§ WHAT THE TASK REQUIRES
The listing below is the input. Say how many of its lines contain "that", giving the number alone.

>> START SOURCE DATA

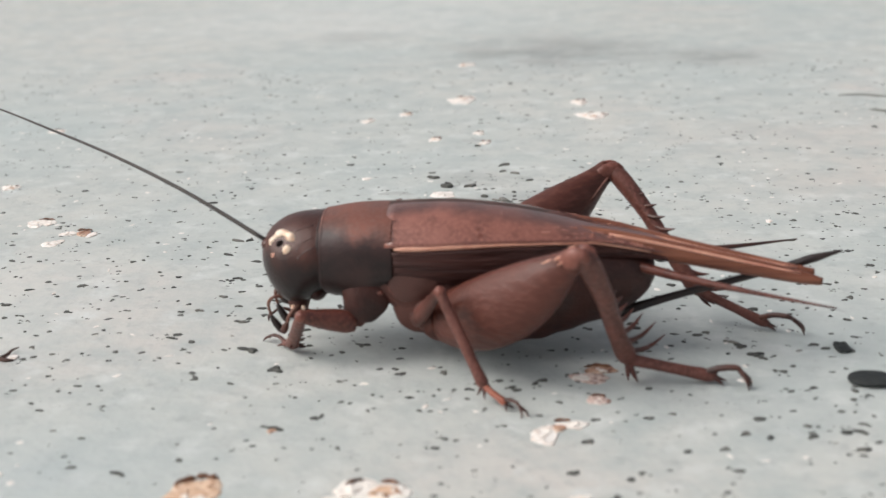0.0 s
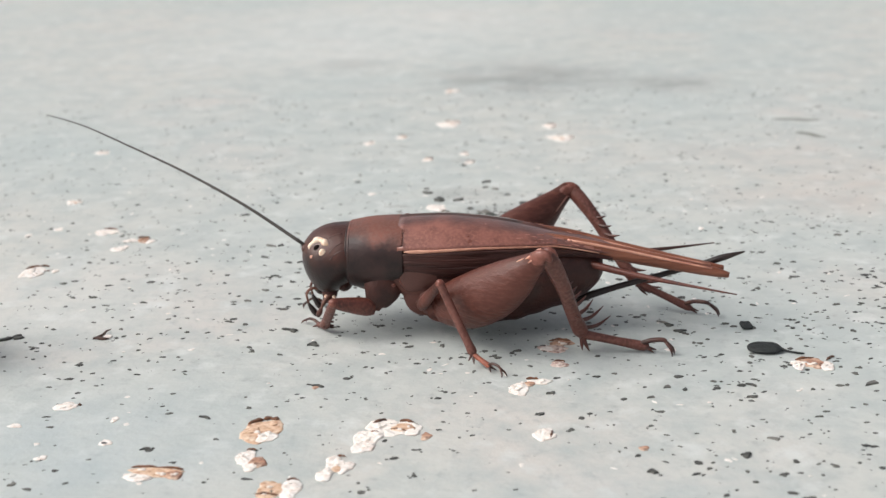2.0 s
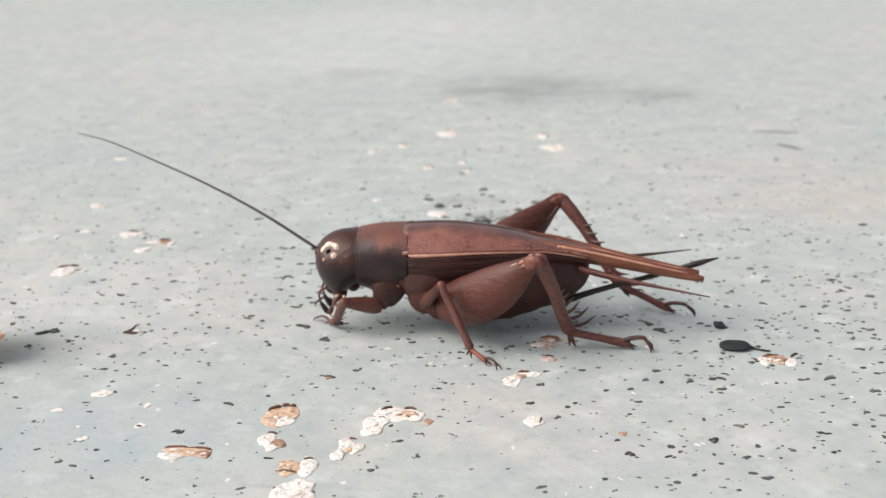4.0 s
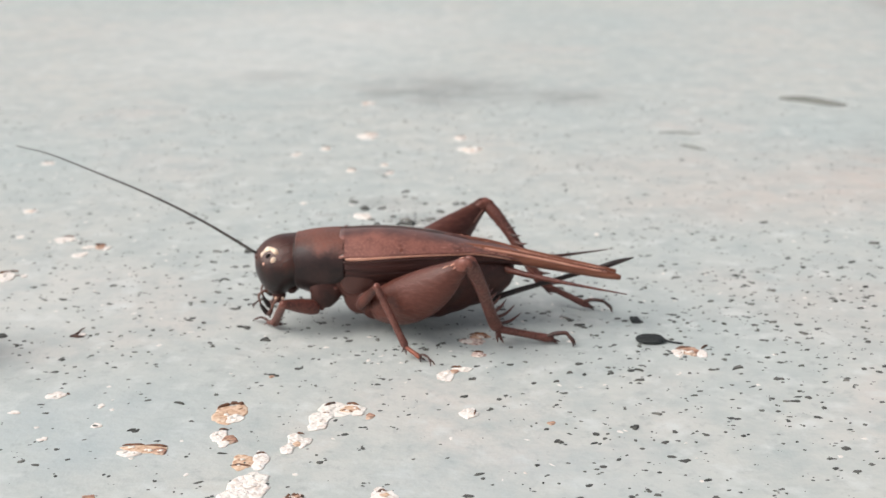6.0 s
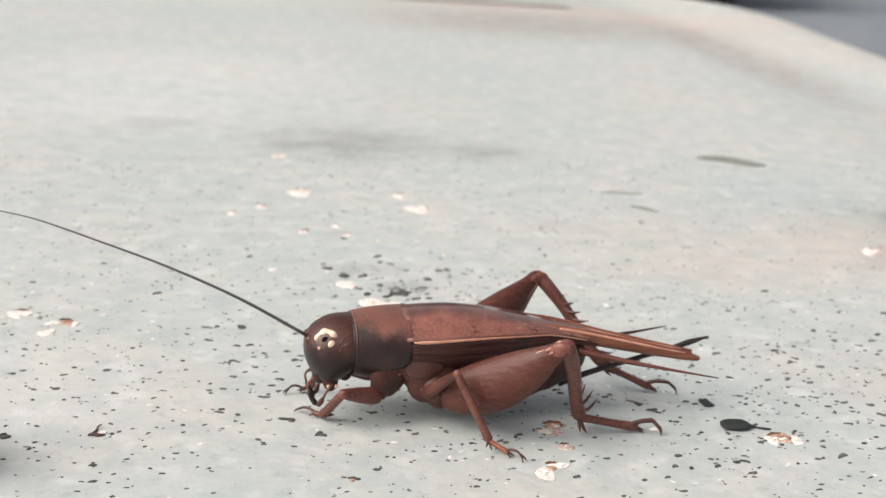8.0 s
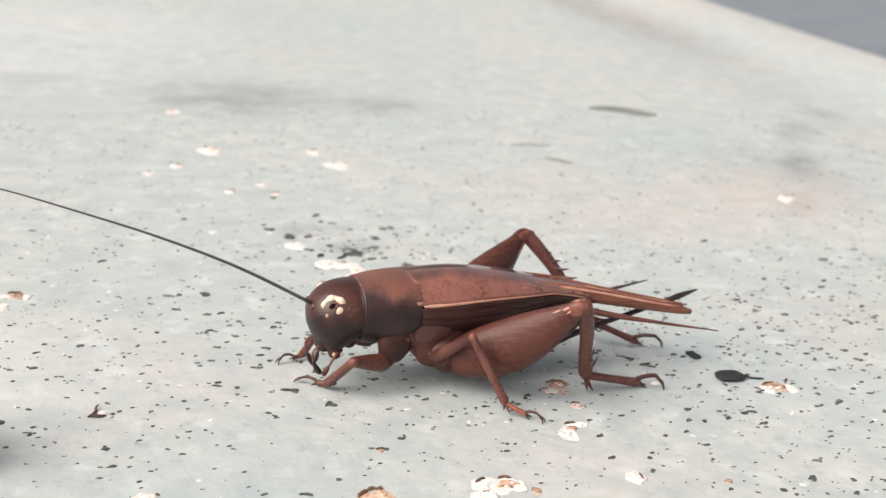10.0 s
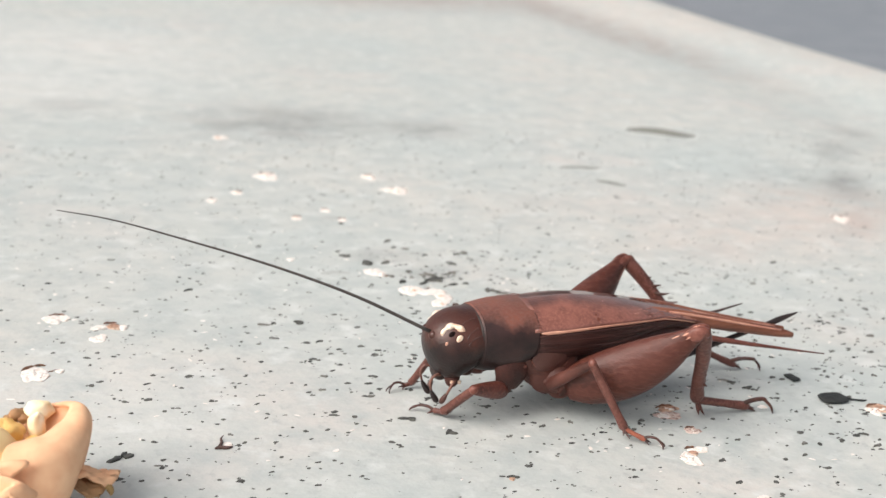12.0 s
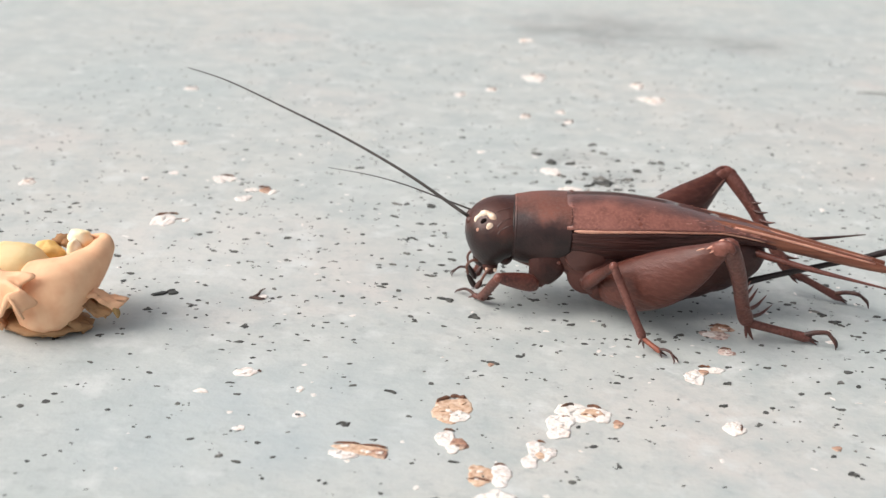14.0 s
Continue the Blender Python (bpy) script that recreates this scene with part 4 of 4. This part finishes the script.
for x, y, w in [
    (-17.7, 9.1, 0.63), (-10.9, -1.9, 0.65), (-25.6, -15.4, 0.51), (-19.4, -10.9, 0.61), (-16.9, -6.7, 0.79), (-5.7, 4.7, 0.48), (-3.5, 4.9, 0.52), (3.0, -6.2, 0.55),
    (3.7, -3.1, 0.65), (6.6, -0.5, 0.50), (9.8, -3.7, 0.57), (10.9, -2.1, 0.58), (7.4, -16.9, 0.50), (11.7, 9.1, 0.73), (12.9, 7.0, 0.54), (24.3, 12.7, 0.48),
    (27.8, 29.6, 0.65), (24.2, 7.4, 0.55), (30.0, 15.1, 0.69), (28.2, 7.6, 0.65), (30.0, 5.1, 0.64), (23.4, -1.6, 0.76), (28.2, -1.4, 0.47), (25.8, -3.8, 0.67),
    (37.6, 20.9, 0.63), (38.9, 22.4, 0.64), (33.9, 35.1, 0.69), (38.1, 15.7, 0.71), (42.7, 27.9, 0.89), (16.1, -1.9, 0.75), (15.8, -3.7, 0.74), (16.2, -9.5, 0.54),
]:
    grain(x, y, w)
for x, y, w in [
    (19.3, -6.5, 0.48), (25.4, -7.7, 0.49), (30.6, -4.2, 0.59), (26.0, -17.9, 0.52), (18.9, -12.9, 0.53), (-28.6, 46.9, 0.51), (-14.6, 48.7, 0.63), (-23.4, 37.4, 0.67),
    (-19.5, 27.9, 0.71), (-18.5, 28.0, 0.62), (-16.4, 27.7, 0.98), (-19.4, 24.8, 0.60), (-17.5, 19.9, 0.58), (-16.0, 23.4, 0.60), (-17.7, 16.5, 0.56), (-12.1, 20.6, 0.51),
    (-11.6, 17.2, 0.58), (-9.8, 19.1, 0.51), (-4.4, 55.1, 0.68),
]:
    grain(x, y, w)
for x, y in [
    (-23.6, 10.3), (-28.9, 9.7), (-28.9, 13.2), (-30.6, 5.2), (-31.8, 4.9), (-31.1, 4.1), (-26.0, 0.2), (-27.9, -0.7), (-26.3, -1.0), (-23.0, 0.0),
    (-21.6, 6.4), (-21.6, 7.6), (-22.1, 3.0), (-21.0, 3.0), (-19.9, 0.1), (-18.8, 9.6), (-17.5, 7.6), (-16.2, 3.9), (-14.3, 3.4), (-15.1, -3.6),
    (-13.8, -1.9), (-10.2, -5.1), (-10.1, -3.9), (-8.9, -0.3), (-11.9, 3.4), (-24.1, 4.3), (-25.2, 2.4), (-25.0, 7.3), (-22.8, 14.1), (-26.5, 8.3),
    (-22.2, 10.5), (-22.3, -12.3), (-21.5, -2.3), (-20.0, -5.0), (-8.7, 3.7), (-7.6, -4.0), (-6.4, -6.0), (-6.8, 0.2), (-4.3, 0.2), (-3.2, -2.7),
    (-4.8, -3.5), (-2.8, -5.7), (-2.1, -4.6), (-1.3, -6.0), (-0.9, -9.1), (0.4, -5.6), (4.9, -1.9), (5.5, -0.8),
]:
    grain(x, y, rng.uniform(0.26, 0.42) * (0.75 if y < 0 else 1.0))
for x, y in [
    (7.8, -0.0), (7.2, -5.8), (9.7, -5.5), (9.7, -7.0), (9.2, -8.1), (10.2, -9.0), (9.8, -10.9), (1.3, -13.7), (1.7, -15.7), (-0.5, -15.8),
    (14.9, 8.0), (18.2, 10.0), (20.1, 9.7), (21.2, 8.4), (20.5, 5.9), (22.5, 11.1), (23.2, 15.1), (26.0, 12.9), (25.5, 9.0), (24.0, 5.9),
    (28.3, 14.7), (26.8, 10.0), (27.1, 12.2), (29.7, 12.4), (28.4, 5.7), (28.3, 3.7), (30.0, 4.0), (26.8, 0.9), (24.2, 2.4), (23.1, 0.9),
    (25.4, -1.7), (29.8, 0.1), (30.9, 2.9), (39.7, 18.2), (32.6, 21.9), (31.8, 26.3), (27.7, 20.6), (25.1, 22.6), (31.4, 20.9), (14.7, -3.0),
    (14.7, -1.7), (15.9, -6.9), (14.1, -8.3), (11.9, -8.8), (21.4, -5.2), (23.5, -4.2), (25.0, -10.2), (23.6, -12.9),
]:
    grain(x, y, rng.uniform(0.26, 0.42) * (0.75 if y < 0 else 1.0))
for x, y in [
    (29.0, -6.4), (28.7, -10.6), (28.6, -12.6), (18.0, -13.9), (-25.0, 54.2), (-24.1, 53.1), (-22.5, 45.1), (-21.3, 41.6), (-14.8, 51.7), (-30.0, 39.2),
    (-26.2, 35.5), (-23.1, 35.5), (-28.6, 32.9), (-26.8, 32.4), (-24.6, 32.5), (-19.1, 26.4), (-13.7, 34.9), (-20.7, 23.8), (-18.9, 22.6), (-15.9, 21.6),
    (-24.6, 19.4), (-24.7, 23.7), (-19.6, 13.9), (-17.5, 13.9), (-14.4, 15.8), (-14.4, 17.3), (-12.2, 19.6), (-9.6, 21.8), (-9.8, 20.7), (-12.4, 12.6),
    (-15.7, 10.1), (-9.5, 37.9), (-7.4, 44.2), (-7.7, 35.7), (-9.8, 25.7), (-9.2, 28.2),
]:
    grain(x, y, rng.uniform(0.26, 0.42) * (0.75 if y < 0 else 1.0))


for x, y, w in [(2.2, 32.4, 1.1), (2.9, 31.8, 0.8), (3.2, 31.3, 1.0), (-1.2, 37.3, 0.5), (-0.4, 36.6, 0.45), (-2.2, 37.0, 0.4), (-1.6, 38.2, 0.5), (0.1, 37.4, 0.4), (0.6, 36.9, 0.5), (-0.8, 38.8, 0.4)]:
    grain(x, y, w)
for x, y, w in [(-1.84, 48.3, 1.0), (-1.9, 46.3, 0.6), (-4.3, 41.7, 1.0), (-5.2, 37.8, 0.9), (-7.7, 35.7, 0.5), (-4.6, 36.2, 0.9), (-3.0, 38.7, 0.9), (-2.15, 37.6, 0.8), (-1.6, 37.6, 1.1), (-1.5, 35.9, 1.3), (-1.2, 36.5, 0.9), (1.9, 40.2, 0.7), (1.7, 40.8, 0.6), (0.8, 37.7, 1.0), (-0.5, 34.5, 0.8), (-1.2, 34.3, 0.5), (-3.0, 35.3, 0.8),
                (-7.4, 44.4, 0.9), (-7.6, 45.9, 0.5), (-3.1, 40.9, 0.4), (0.9, 34.6, 0.7), (-6.0, 41.7, 1.5), (-1.0, 45.6, 0.8), (0.2, 43.4, 0.6), (3.4, 43.1, 0.8), (4.3, 43.3, 0.9), (-15.5, 12.2, 0.6), (-18.6, 14.1, 0.6), (-19.0, 9.7, 0.5), (-16.3, 4.2, 0.4)]:
    grain(x, y, w)
for _ in range(10):
    grain(-0.8 + rng.gauss(0, 1.5), 37.0 + rng.gauss(0, 1.2), rng.uniform(0.3, 0.6))


def build_grit():
    """Thousands of raised dark specks in the paint."""
    r = random.Random(11)
    verts, faces = [], []

    def speck(x, y, w, d, h, a):
        n = 6
        base = len(verts)
        for k, z in ((1.0, 0.0), (0.72, h)):
            for i in range(n):
                t = 2 * math.pi * i / n
                f = k * r.uniform(0.55, 1.35)
                px, py = w * f * math.cos(t), d * f * math.sin(t)
                verts.append(((x + px * math.cos(a) - py * math.sin(a)) * MM, (y + px * math.sin(a) + py * math.cos(a)) * MM, z * MM))
        for i in range(n):
            j = (i + 1) % n
            faces.append((base + i, base + j, base + n + j, base + n + i))
        faces.append(tuple(base + n + i for i in range(n)))

    placed = 0
    while placed < 6400:
        x, y = r.uniform(-60, 80), r.uniform(-26, 95)
        dense = 0.25 + 0.75 * (0.5 + 0.8 * noise.noise(Vector((x * 0.09, y * 0.09, 4.0)))) * (1.0 if y < 26 else 0.62 if y < 45 else 0.34)
        if r.random() > dense:
            continue
        if (x < 4 and y < -3 or x < -13 and y < 40) and r.random() < 0.38:
            continue
        s = min(0.14, 0.056 * math.exp(r.gauss(0.1, 0.5)))
        if y < 25:
            s *= 1.12 if y < 8 and x < 4 else 1.25
        if (y < 1 and r.random() < (0.4 if x < 4 else 0.2)) or (y > 45 and r.random() < 0.4):
            continue
        a = r.uniform(-0.6, 0.6)
        speck(x, y, s * r.uniform(1.0, 2.3), s * r.uniform(0.8, 1.6), s * 0.35, a)
        if r.random() < 0.3:
            speck(x + r.uniform(-0.4, 0.4), y + r.uniform(-0.3, 0.3), s * 0.8, s * 0.7, s * 0.3, a)
        placed += 1
    me = bpy.data.meshes.new("grit_specks")
    me.from_pydata(verts, [], faces)
    me.materials.append(M_FINE)
    tagged(new("grit_specks", me), "fine dark specks of grit scattered over the paint", "grit", kind="stuff")


build_grit()


def build_flecks():
    """Hundreds of tiny pale flecks where single grains of paint have gone."""
    r = random.Random(23)
    verts, faces = [], []
    for _ in range(260):
        x, y = r.uniform(-48, 50), r.uniform(-20, 80)
        w, d, a = r.uniform(0.08, 0.30), r.uniform(0.06, 0.22), r.uniform(0, 3.1)
        base = len(verts)
        for k, z in ((1.0, 0.0), (0.7, 0.03)):
            for i in range(7):
                t = 2 * math.pi * i / 7
                f = k * r.uniform(0.6, 1.3)
                px, py = w * f * math.cos(t), d * f * math.sin(t)
                verts.append(((x + px * math.cos(a) - py * math.sin(a)) * MM, (y + px * math.sin(a) + py * math.cos(a)) * MM, z * MM))
        for i in range(7):
            j = (i + 1) % 7
            faces.append((base + i, base + j, base + 7 + j, base + 7 + i))
        faces.append(tuple(base + 7 + i for i in range(7)))
    me = bpy.data.meshes.new("paint_flecks")
    me.from_pydata(verts, [], faces)
    me.materials.append(M_FLECK)
    tagged(new("paint_flecks", me), "tiny pale flecks of primer scattered over the paint", "paint flecks", kind="stuff")


build_flecks()


# ======== the small bug that hops through ========
def build_bug():
    root = empty_at("small_bug", 25, -50, 0)
    tagged(root, "small brown striped winged bug hopping past", "bug")
    bm = loft(bmesh.new(), [(-3.3, 0, 1.6, 0.12, 0.12), (-2.6, 0, 1.7, 0.65, 0.5), (-1.2, 0, 1.9, 1.0, 0.8), (0.2, 0, 2.05, 0.95, 0.85), (0.9, 0, 2.1, 0.6, 0.6)], 16, 2.0, 4, (0.9, 0.02))
    part("abdomen", bm, M_FLY, root, "pointed striped abdomen")
    part("thorax", blob(bmesh.new(), (1.5, 0, 2.2), (1.0, 0.8, 0.8)), M_FLY, root)
    part("head", blob(bmesh.new(), (2.7, 0, 2.1), (0.5, 0.6, 0.55)), M_BLACK, root)
    for s in (-1, 1):
        grid = [[(1.2 - 4.2 * v, s * (0.35 + (0.75 + 0.55 * math.sin(math.pi * v)) * u), 2.75 - 0.55 * v - 0.5 * u * u) for u in np.linspace(0, 1, 5)] for v in np.linspace(0, 1, 9)]
        part("wing", sheet(bmesh.new(), grid, 0.06 * s), M_FLY, root, "folded brown wing")
        for x0, x1, y1, x2, y2 in ((1.8, 2.6, 2.2, 3.6, 3.3), (1.3, 0.8, 2.4, 0.4, 3.9), (0.7, -0.9, 2.6, -3.2, 4.4)):
            bm = tube(bmesh.new(), [(x0, 0.5 * s, 1.8, 0.11), (x1, y1 * s, 2.4, 0.10), (x2, y2 * s, 0.25, 0.07), (x2 + (0.7 if x2 > 0 else -0.7), (y2 + 0.2) * s, 0.06, 0.06)], 7, 4)
            part("leg", bm, M_BLACK, root, "thin dark jointed leg")
        part("antenna", tube(bmesh.new(), [(3.0, 0.25 * s, 2.3, 0.06), (3.7, 0.8 * s, 2.7, 0.05), (4.2, 1.3 * s, 2.6, 0.03)], 6, 4), M_BLACK, root)
    root.scale = (0.66, 0.66, 0.66)
    return root


small_bug = build_bug()


# ======== what moves ========
def motions():
    def bug(x, y, z, rx, ry, rz):
        return pose(x * MM, y * MM, z * MM, rx, ry, rz)
    walk(small_bug, [
        (0.0, bug(25, -50, 0, 0, 0, 100)), (1.4, bug(25, -50, 0, 0, 0, 100)), (1.5, bug(9.3, -34.0, 9.85, 0, -8, 108)),
        (1.6, bug(14.9, -3.7, 2.1, 0, -46, 108)), (1.7, bug(23.0, 6.5, 2.5, 10, -20, 60)), (1.8, bug(36, 6, 8, 0, -5, 0)),
        (2.0, bug(62, -25, 6, 0, 0, -80)), (2.3, bug(66, -62, 0, 0, 0, -100)), (14.0, bug(66, -62, 0, 0, 0, -100)),
    ])

    def whip(base, rx, ry, rz):
        return pose(base[0] * MM, base[1] * MM, base[2] * MM, rx, ry, rz)
    walk(antenna_near, [(0.0, whip(ANT_NEAR, 0, -1.4, 0)), (0.6, whip(ANT_NEAR, 0, -0.9, 0)), (1.0, whip(ANT_NEAR, 0, 0.2, 0)), (1.6, whip(ANT_NEAR, 0, -0.4, 0)), (1.7, whip(ANT_NEAR, 0, 1.8, 0)), (2.0, whip(ANT_NEAR, 0, 2.0, 0)), (2.5, whip(ANT_NEAR, 0, 1.8, 0)), (5.0, whip(ANT_NEAR, 0, 0, 0)), (8.0, whip(ANT_NEAR, 0, -0.2, 0)),
                        (10.5, whip(ANT_NEAR, 0, -0.7, 0)), (11.5, whip(ANT_NEAR, 0, -0.8, 0)), (12.5, whip(ANT_NEAR, 0, 0, 0)), (13.4, whip(ANT_NEAR, 0, 0.3, 0)), (14.0, whip(ANT_NEAR, 0, 1.0, 0))])

    def aim(x, y, z):
        q = Vector((-1, 0, 0)).rotation_difference(Vector((x, y, z)))
        return Matrix.Translation(Vector(ANT_FAR) * MM) @ q.to_matrix().to_4x4()
    walk(antenna_far, [(0.0, aim(0.05, 0.96, -0.26)), (5.0, aim(0.05, 0.96, -0.26)), (7.0, aim(0.3, 0.92, -0.26)), (8.2, aim(0.5, 0.83, -0.25)), (10.3, aim(0.68, 0.70, -0.22)), (12.05, aim(0.66, 0.72, -0.16)),
                       (12.28, aim(0.15, 0.85, 0.35)), (12.5, aim(-0.33, 0.94, 0.03)), (12.66, aim(-0.6, 0.70, 0.33)), (12.8, aim(-0.78, 0.56, 0.30)), (13.2, aim(-0.82, 0.54, 0.24)), (13.6, aim(-0.86, 0.50, 0.12)), (14.0, aim(-0.87, 0.48, 0.07))])


motions()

>> END SOURCE DATA

§ RESULT FOR THIS TASK
2